REPUBLIKA.CO.ID,JAKARTA- Tersangka teroris yang menjadi otak intelektual aksi Bom Buku, Pepi Fernando alias Maman alias Muhammad Romi alias Ahyar menjalani persidangan dengan agenda pembacaan dakwaan di Pengadilan Negeri Jakarta Barat, Kamis (3/11).
Jaksa Penuntut Umum (JPU) menjerat Pepi dengan pasal berlapis dengan ancaman hukuman mati.“Terdakwa merencanakan atau menggerakkan orang lain untuk melakukan tindakan terorisme. Ancaman maksimal hukuman mati,” kata koordinator JPU, Bambang Suharyadi dalam persidangan di PN Jakbar, Kamis (3/11).
Bambang menyebutkan perbuatan Pepi melanggar pasal 14 juncto pasal 6, pasal 14 juncto pasal 7 dan pasal 14 juncto 9 UU Nomor 15/2003 tentang pemberantasan tindak pidana terorisme. Selain itu, JPU juga mendakwakan pasal 15 juncto pasal 6, pasal 15 juncto pasal 9 dan pasal 15 juncto pasal 7 UU Nomor 15/2003 tentang pemberantasan tindak pidana terorisme, karena kepemilikan dan penggunaan senjata api dan bahan peledak.

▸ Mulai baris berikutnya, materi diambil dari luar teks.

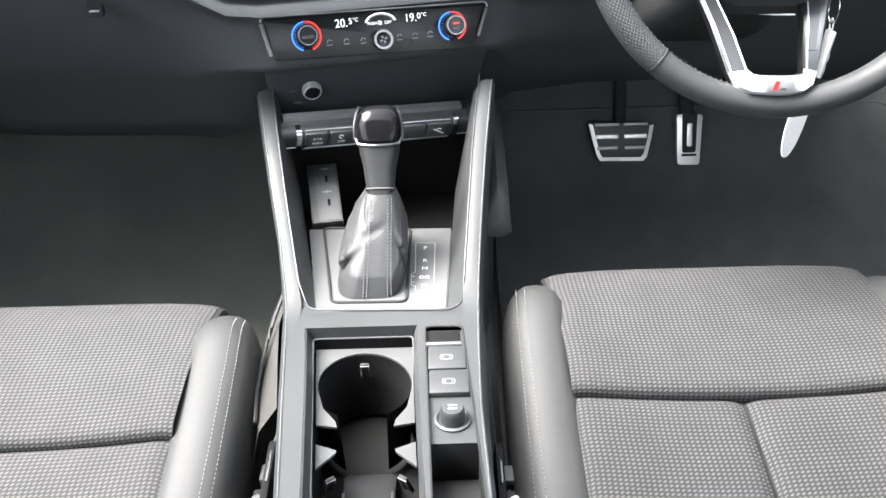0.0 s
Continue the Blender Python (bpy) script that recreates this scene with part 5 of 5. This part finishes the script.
        for k, q in enumerate(keys):
            key = part("key", prism(B(), rounded(q if s > 0 else q[::-1], 0.0012, 2), 0.0002, 0.004, 0.0004), BTN, root, "black wheel key")
            if k == 3:
                b = B()
                box(b, (roll[0], -0.0015, roll[1]), (0.0080, 0.0050, 0.0125), 0.0015)
                part("roller", b, RUBBER, key, "knurled black roller")
        for x, z in marks:
            b = B()
            prism(b, rect(x - 0.0016, x + 0.0016, z - 0.0004, z + 0.0004), -0.0004, 0.0006)
            prism(b, rect(x - 0.0003, x + 0.0005, z - 0.0012, z + 0.0012), -0.0004, 0.0006)
            part("key_symbol", b, BLOCK, root)
    # lower forked spoke: one bevelled metal yoke from flank to flank, flat across its foot
    yoke = [((-0.0800, -0.0430), (-0.0475, -0.0600), 0.046), ((-0.0718, -0.0560), (-0.0445, -0.0740), 0.040), ((-0.0640, -0.0770), (-0.0385, -0.0915), 0.030), ((-0.0568, -0.0990), (-0.0325, -0.1095), 0.019),
            ((-0.0505, -0.1220), (-0.0285, -0.1270), 0.009), ((-0.0452, -0.1430), (-0.0258, -0.1400), 0.0), ((-0.0405, -0.1560), (-0.0232, -0.1438), -0.007), ((-0.0300, -0.1618), (-0.0190, -0.1450), -0.0115), ((-0.0100, -0.1635), (-0.0080, -0.1454), -0.0128),
            ((0.0070, -0.1636), (0.0060, -0.1455), -0.0128), ((0.0200, -0.1615), (0.0160, -0.1452), -0.0115), ((0.0305, -0.1550), (0.0212, -0.1440), -0.007), ((0.0362, -0.1430), (0.0240, -0.1395), 0.0), ((0.0425, -0.1220), (0.0262, -0.1240), 0.009),
            ((0.0495, -0.1000), (0.0298, -0.1010), 0.019), ((0.0560, -0.0790), (0.0320, -0.0840), 0.030), ((0.0600, -0.0640), (0.0335, -0.0700), 0.040), ((0.0640, -0.0480), (0.0350, -0.0560), 0.046)]

    def across(row, k, lift):
        (xo, zo), (xi, zi), y = row
        return (xo + (xi - xo) * k, y + lift, zo + (zi - zo) * k)

    b = loft(B(), [[across(r, 0.0, 0.012), across(r, 0.0, 0.0), across(r, 0.14, -0.0035), across(r, 0.80, -0.0030), across(r, 1.0, 0.0015), across(r, 1.0, 0.014)] for r in yoke])
    part("fork", b, FORK, root, "polished grey metal fork")
    # Bright foot, dark arm strips and pale edges paint reflections on one metal.
    b = loft(B(), [[across(r, 0.02, -0.0006), across(r, 0.16, -0.0048), across(r, 0.84, -0.0046), across(r, 0.99, 0.0006)] for r in yoke[5:13]], False, False)
    foot = part("fork_foot", b, FORKLIT, root, "satin fork foot, brightened for its reflection", sharp=60)
    b = loft(B(), [[across(r, 0.13, -0.0042), across(r, 0.82, -0.0036)] for r in yoke[1:6]], False, False)
    part("arm_dark_reflection", b, FORKDARK, root, "dark reflection painted on the fork arm")
    b = loft(B(), [[across(r, 0.40, -0.0042), across(r, 0.86, -0.0034)] for r in yoke[13:17]], False, False)
    part("arm_dark_reflection", b, FORKDARK, root, "dark reflection painted on the fork arm")
    for k, rows in ((0.13, yoke[1:7]), (0.83, yoke[1:7]), (0.88, yoke[12:17])):
        b = B()
        sweep(b, [across(r, k, -0.0042) for r in rows], 0.0007, 6)
        part("fork_edge", b, RINGS, root, "bevel edge drawn pale as a highlight")
    b = loft(B(), [[(x, 0.052 - 0.012 * k, -0.060 - 0.016 * k + 0.02 * x), (x, 0.048 - 0.012 * k, -0.072 - 0.012 * k + 0.02 * x), (x, 0.060, -0.086 - 0.006 * k)] for x, k in ((-0.046, 0), (-0.02, 0.3), (0.01, 0.3), (0.034, 0))], False, False)
    part("fork_bridge", b, RUBBER, root, "black bridge under the airbag cover", sharp=60)
    tilt = pose(-0.0030, -0.0178, -0.1545, 16)
    part("foot_badge", prism(B(), rounded(rect(-0.0125, 0.0125, -0.0052, 0.0052), 0.001), -0.0004, 0.0005, 0.0002, tilt), PALE, foot)
    part("foot_badge", prism(B(), [(-0.0065, -0.0044), (-0.0020, -0.0044), (-0.0005, 0.0044), (-0.0045, 0.0044)], -0.0009, 0.0, 0, tilt), REDP, foot, "small red badge block")
    part("foot_badge", prism(B(), [(0.0, -0.0044), (0.0050, -0.0044), (0.0062, -0.0020), (0.0008, -0.0020)], -0.0009, 0.0, 0, tilt), BLOCK, foot)


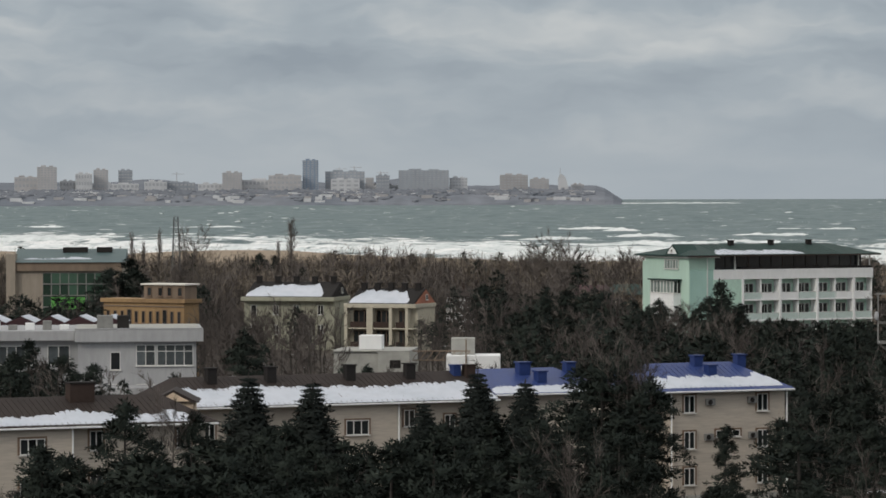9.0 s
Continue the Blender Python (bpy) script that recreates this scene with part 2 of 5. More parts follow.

JPU memaparkan Pepi dan kelompoknya merencanakan aksi bom buku dan bom di Cawang, Cibubur, Puspitek (Tangerang Selatan) dan bom di Gereja Christ Cathedral Gading Serpong. Tindakan perencanaan, pembuatan, pengiriman dan peletakan beberapa bom ini di Jakarta dan sekitarnya, lanjutnya, sebagai pelaksanaan jihad untuk menggetarkan dan menakuti orang-orang kafir yang memerangi Islam.
“Aksi ini bertujuan untuk menunjukkan kepada dunia internasional dengan disiarkan melalui jaringan televisi Al Jazirah sebagai bentuk aksi teror bom di Indonesia yang telah menimbulkan adanya korban jiwa dan luka-luka, serta telah menciptakan kekhawatiran dan rasa takut bagi masyarakat luas,” jelasnya.
Usai mendengar dakwaan JPU, Pepi pun berunding kepada penasihat hukumnya, Asludin Hatjani. Melalui kuasa hukumnya, ia menyatakan keberatan terhadap dakwaan JPU dan akan mengajukan eksepsi.